Rodríguez’ interim government has focused on sanctions navigation and alternative trade partnerships, reaffirming strategic ties with Russia, China and Iran and pursuing selective licensing arrangements designed to keep oil exports flowing under the constraints of US restrictions. At the same time, high-level visits by senior US diplomatic and military officials suggest sustained engagement between Washington and the leadership in Caracas, particularly on security and energy issues.


Control over Venezuela’s oil industry remains the linchpin of its future. Whoever ultimately governs PDVSA, its export routes and the allocation of its revenue will shape not only Caracas’ fiscal prospects, but also regional alignments. There is speculation that US-linked firms and investors could position themselves for greater access to Venezuelan petroleum infrastructure if clearer legal frameworks emerge and political conditions allow for it.


This could lead to further destabilisation of the region. For decades, Venezuela has claimed sovereignty over the Essequibo region of neighbouring Guyana, an area rich in offshore oil discoveries that now powers Guyana’s booming petroleum industry. The territorial row predates the current crisis, but tensions have escalated in recent years. Although most of the wold currently agree with Guyana's borders, it is plausible that any US involvement in Venezuela’s energy sector could make that dispute more sensitive, especially if companies seek access to adjacent reserves.

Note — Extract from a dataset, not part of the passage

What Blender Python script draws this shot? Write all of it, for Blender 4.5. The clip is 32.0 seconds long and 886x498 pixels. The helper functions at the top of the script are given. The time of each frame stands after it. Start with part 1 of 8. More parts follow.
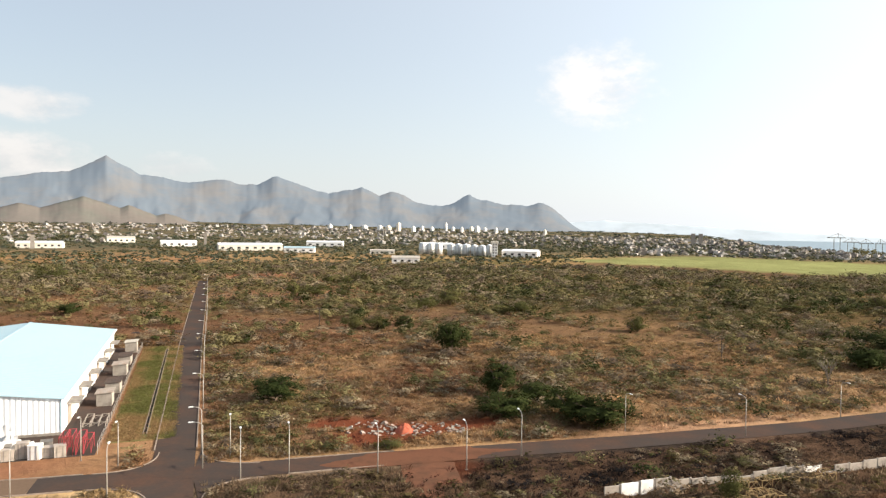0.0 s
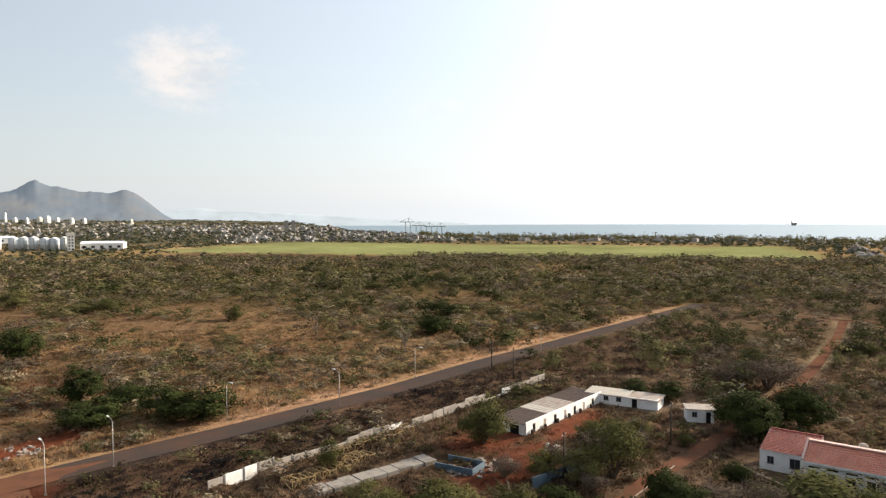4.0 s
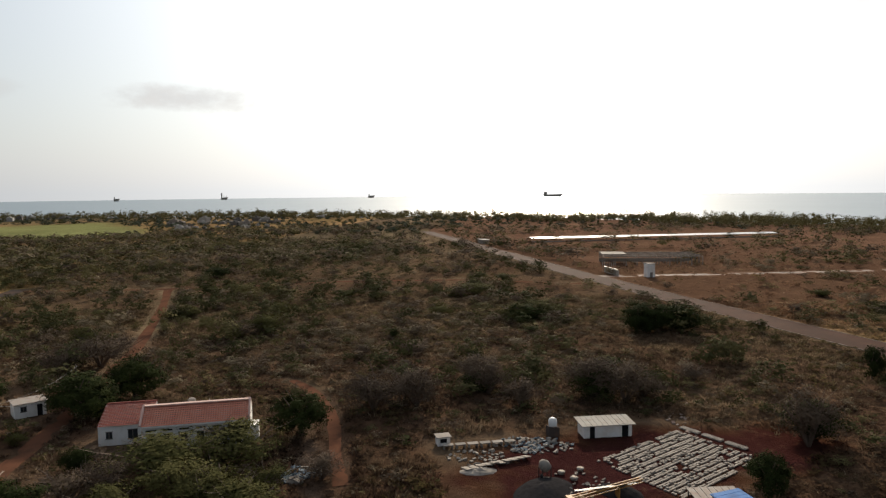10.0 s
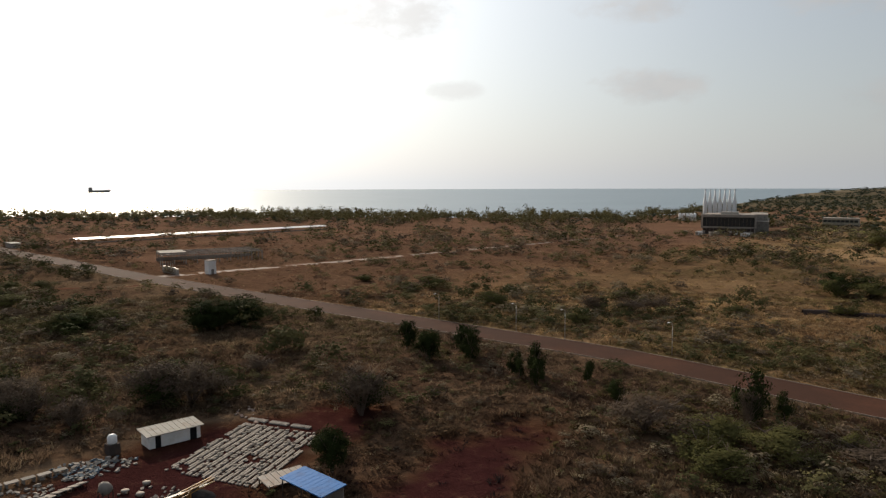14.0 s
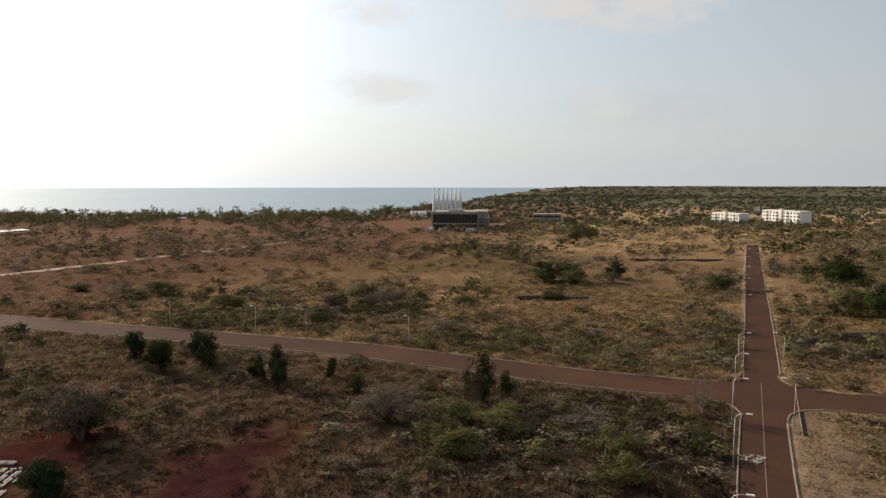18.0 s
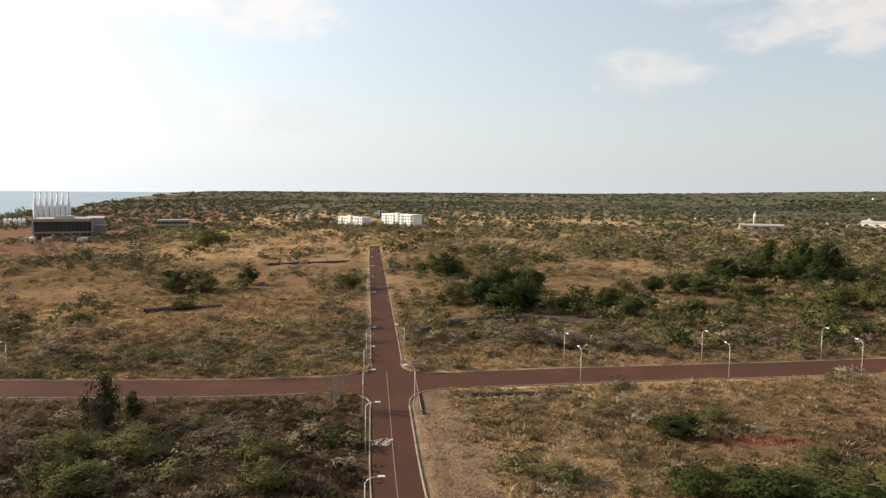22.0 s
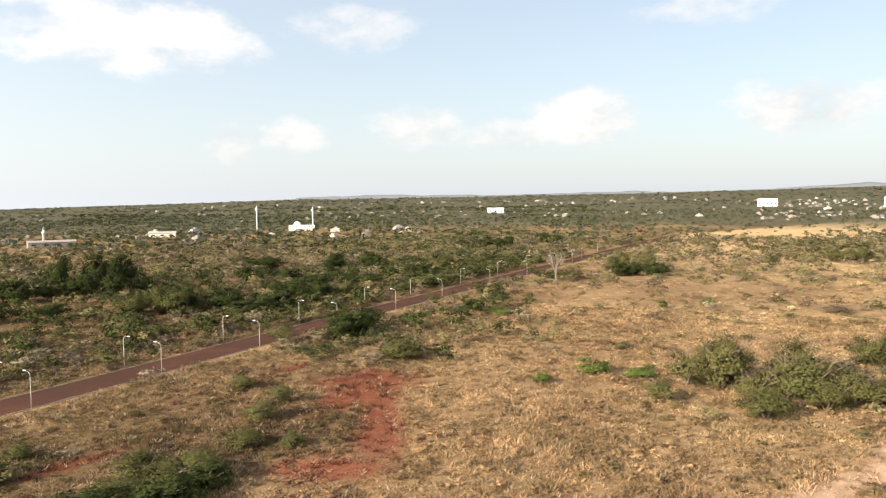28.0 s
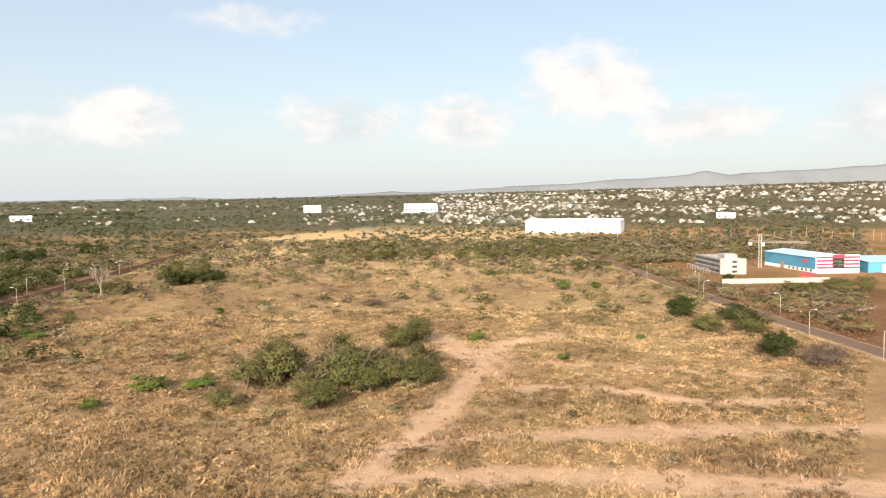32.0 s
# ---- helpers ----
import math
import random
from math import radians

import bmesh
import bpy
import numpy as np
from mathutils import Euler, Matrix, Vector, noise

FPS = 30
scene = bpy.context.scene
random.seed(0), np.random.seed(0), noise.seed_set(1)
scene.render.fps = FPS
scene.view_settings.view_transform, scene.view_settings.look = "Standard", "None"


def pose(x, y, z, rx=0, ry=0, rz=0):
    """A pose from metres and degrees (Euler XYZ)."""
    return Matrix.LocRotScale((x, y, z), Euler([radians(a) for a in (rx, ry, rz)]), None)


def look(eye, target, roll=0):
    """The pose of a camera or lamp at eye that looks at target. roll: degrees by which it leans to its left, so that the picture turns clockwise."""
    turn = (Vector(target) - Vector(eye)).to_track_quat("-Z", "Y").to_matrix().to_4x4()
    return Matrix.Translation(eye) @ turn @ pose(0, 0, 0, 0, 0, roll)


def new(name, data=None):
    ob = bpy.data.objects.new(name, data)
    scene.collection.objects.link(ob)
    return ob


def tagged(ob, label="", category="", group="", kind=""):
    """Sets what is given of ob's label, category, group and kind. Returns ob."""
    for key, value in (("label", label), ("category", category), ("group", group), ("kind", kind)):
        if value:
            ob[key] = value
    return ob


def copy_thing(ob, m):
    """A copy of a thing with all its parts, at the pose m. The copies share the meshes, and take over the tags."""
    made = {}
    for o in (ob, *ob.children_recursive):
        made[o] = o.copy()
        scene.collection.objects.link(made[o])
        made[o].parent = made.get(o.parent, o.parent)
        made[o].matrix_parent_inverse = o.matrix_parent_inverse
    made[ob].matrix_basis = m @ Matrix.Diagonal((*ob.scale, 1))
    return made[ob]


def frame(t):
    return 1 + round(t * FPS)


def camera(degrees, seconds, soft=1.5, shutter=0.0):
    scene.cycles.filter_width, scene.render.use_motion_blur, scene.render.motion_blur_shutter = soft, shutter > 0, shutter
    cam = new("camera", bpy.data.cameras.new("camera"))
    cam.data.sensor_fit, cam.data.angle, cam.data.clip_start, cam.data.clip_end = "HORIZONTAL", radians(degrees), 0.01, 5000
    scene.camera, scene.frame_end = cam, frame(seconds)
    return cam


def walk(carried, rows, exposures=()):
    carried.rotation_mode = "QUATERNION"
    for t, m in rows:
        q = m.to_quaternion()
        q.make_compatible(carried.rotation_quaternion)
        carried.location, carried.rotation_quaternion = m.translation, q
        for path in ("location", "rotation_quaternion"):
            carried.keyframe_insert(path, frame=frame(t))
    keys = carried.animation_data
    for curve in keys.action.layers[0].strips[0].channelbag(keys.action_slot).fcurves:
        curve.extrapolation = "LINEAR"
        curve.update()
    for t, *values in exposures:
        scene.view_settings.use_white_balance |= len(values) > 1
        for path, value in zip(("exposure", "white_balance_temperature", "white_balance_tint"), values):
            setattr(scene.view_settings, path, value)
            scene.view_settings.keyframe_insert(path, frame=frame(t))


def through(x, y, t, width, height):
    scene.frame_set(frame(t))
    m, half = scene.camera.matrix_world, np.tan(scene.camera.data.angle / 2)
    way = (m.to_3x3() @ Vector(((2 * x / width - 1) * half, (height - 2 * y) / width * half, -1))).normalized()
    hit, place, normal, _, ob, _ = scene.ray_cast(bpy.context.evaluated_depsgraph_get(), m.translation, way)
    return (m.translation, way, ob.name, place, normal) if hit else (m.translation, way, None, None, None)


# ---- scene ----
cam = camera(64.26, 32.0, soft=1.3)
PATH = [  # a hovering camera that turns through some 257 degrees
    (0.0, pose(0, 0, 38, 88.382, -0.717, -0.000)),
    (0.5, pose(0, 0, 38, 88.420, -0.636, -3.691)),
    (1.0, pose(0, 0, 38, 88.428, -0.523, -7.978)),
    (1.5, pose(0, 0, 38, 88.359, -0.352, -12.178)),
    (2.0, pose(0, 0, 38, 88.230, -0.165, -16.337)),
    (2.5, pose(0, 0, 38, 88.090, -0.001, -20.230)),
    (3.0, pose(0, 0, 38, 87.892, 0.082, -24.859)),
    (3.5, pose(0, 0, 38, 87.720, 0.137, -28.639)),
    (5.5, pose(0, 0, 38, 86.907, 0.270, -43.187)),
    (6.0, pose(0, 0, 38, 86.760, 0.222, -47.438)),
    (6.5, pose(0, 0, 38, 86.529, 0.443, -51.046)),
    (7.0, pose(0, 0, 38, 86.323, 0.558, -55.402)),
    (7.5, pose(0, 0, 38, 86.158, 0.572, -59.344)),
    (8.0, pose(0, 0, 38, 85.971, 0.599, -63.549)),
    (8.5, pose(0, 0, 38, 85.795, 0.598, -68.348)),
    (9.0, pose(0, 0, 38, 85.562, 0.536, -73.640)),
    (9.5, pose(0, 0, 38, 85.408, 0.602, -78.257)),
    (10.0, pose(0, 0, 38, 85.204, 0.600, -83.276)),
    (10.5, pose(0, 0, 38, 85.041, 0.546, -87.477)),
    (11.0, pose(0, 0, 38, 84.870, 0.495, -92.261)),
    (11.5, pose(0, 0, 38, 84.776, 0.389, -96.164)),
    (12.0, pose(0, 0, 38, 84.719, 0.283, -101.291)),
    (12.5, pose(0, 0, 38, 84.707, 0.230, -105.389)),
    (13.0, pose(0, 0, 38, 84.682, 0.213, -109.900)),
    (13.5, pose(0, 0, 38, 84.684, 0.173, -113.889)),
    (14.0, pose(0, 0, 38, 84.634, 0.214, -117.997)),
    (14.5, pose(0, 0, 38, 84.616, 0.224, -120.517)),
    (16.5, pose(0, 0, 38, 84.483, 0.175, -129.862)),
    (17.0, pose(0, 0, 38, 84.506, 0.091, -132.780)),
    (17.5, pose(0, 0, 38, 84.498, 0.025, -135.855)),
    (18.0, pose(0, 0, 38, 84.509, -0.025, -139.048)),
    (18.5, pose(0, 0, 38, 84.500, -0.056, -141.033)),
    (19.0, pose(0, 0, 38, 84.483, -0.092, -144.897)),
    (19.5, pose(0, 0, 38, 84.509, -0.178, -148.377)),
    (20.0, pose(0, 0, 38, 84.548, -0.218, -152.367)),
    (20.5, pose(0, 0, 38, 84.629, -0.276, -156.023)),
    (21.0, pose(0, 0, 38, 84.770, -0.377, -160.250)),
    (21.5, pose(0, 0, 38, 84.923, -0.490, -164.132)),
    (22.0, pose(0, 0, 38, 85.074, -0.607, -168.338)),
    (22.5, pose(0, 0, 38, 85.243, -0.601, -172.618)),
    (23.0, pose(0, 0, 38, 85.390, -0.513, -176.550)),
    (23.5, pose(0, 0, 38, 85.562, -0.445, -180.954)),
    (24.0, pose(0, 0, 38, 85.755, -0.379, -185.876)),
    (24.5, pose(0, 0, 38, 85.965, -0.266, -191.166)),
    (25.0, pose(0, 0, 38, 86.129, -0.159, -195.781)),
    (25.5, pose(0, 0, 38, 86.238, -0.038, -200.213)),
    (27.5, pose(0, 0, 38, 86.244, 0.537, -217.623)),
    (28.0, pose(0, 0, 38, 86.204, 0.664, -221.751)),
    (28.5, pose(0, 0, 38, 86.200, 0.766, -226.761)),
    (29.0, pose(0, 0, 38, 86.219, 0.807, -230.889)),
    (29.5, pose(0, 0, 38, 86.208, 0.807, -234.613)),
    (30.0, pose(0, 0, 38, 86.232, 0.801, -237.968)),
    (30.5, pose(0, 0, 38, 86.248, 0.772, -242.406)),
    (31.0, pose(0, 0, 38, 86.272, 0.764, -247.311)),
    (31.5, pose(0, 0, 38, 86.301, 0.708, -252.444)),
    (32.0, pose(0, 0, 38, 86.335, 0.654, -256.886)),
]
EXPOSURES = [(0, 1.20), (3.5, 1.02), (6, 0.68), (9, 0.14), (14, -0.06), (19, 0.53), (23, 1.03), (28, 1.38), (32, 1.31)]
walk(cam, PATH, EXPOSURES)
SUN_POWER, SKY_STRENGTH, SKY_AIR, SKY_DUST = 4.9, 0.072, 1.1, 0.8
HAZE, HALO_WIDE, HALO = (4.0, 4.22, 4.5), (4.5, 4.6, 4.65), (13.0, 12.8, 12.4)
CLOUD_LIT, CLOUD_SHADE = (6.0, 5.65, 5.4), (4.2, 4.2, 4.3)
MOUNTAIN_HAZE_GLOW = 1.0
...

As for Cuba, the shifting geopolitical landscape has accelerated the island’s turn towards alternative energy in an effort to reduce its dependence on imported oil. With Venezuelan shipments constrained and wider sanctions pressure limiting access to fuel, Cuba has endured rolling blackouts and severe shortages affecting transport, aviation and daily life. A report in The Guardian this week describes how solar panels are appearing on rooftops across Cuba at speed as households and institutions attempt to cope with the blackouts. It also notes that the Cuban state has received significant solar infrastructure support from China, including large-scale panel installations designed to stabilise the national grid. According to the report, these new Chinese-backed solar projects are expected to account for around 20% of Cuba’s electricity generation once fully operational. If realised, it would reduce the island’s dependence on imported oil and weaken the leverage traditionally exercised through fuel supply constraints.


All things considered, the recent crises in Venezuela and Cuba underline the question of sovereignty in the region and the West’s general unease with Trump-era policies. With Washington placing new blocks on Venezuelan oil and tighter energy pressure on Cuba, its direct neighbours, Canada and Mexico, have pushed back on the idea that external coercion should define regional affairs. While both have taken a step back in terms of direct aid to Cuba, both of them are moving forwards with policies that seek to disentangle themselves from the US. All of this raises profound questions about the future of the Americas, whether states will continue with the status quo or whether they will seek to reassert their sovereignty in the face of an ever-more assertive US foreign policy rooted in a modern interpretation of the Monroe Doctrine.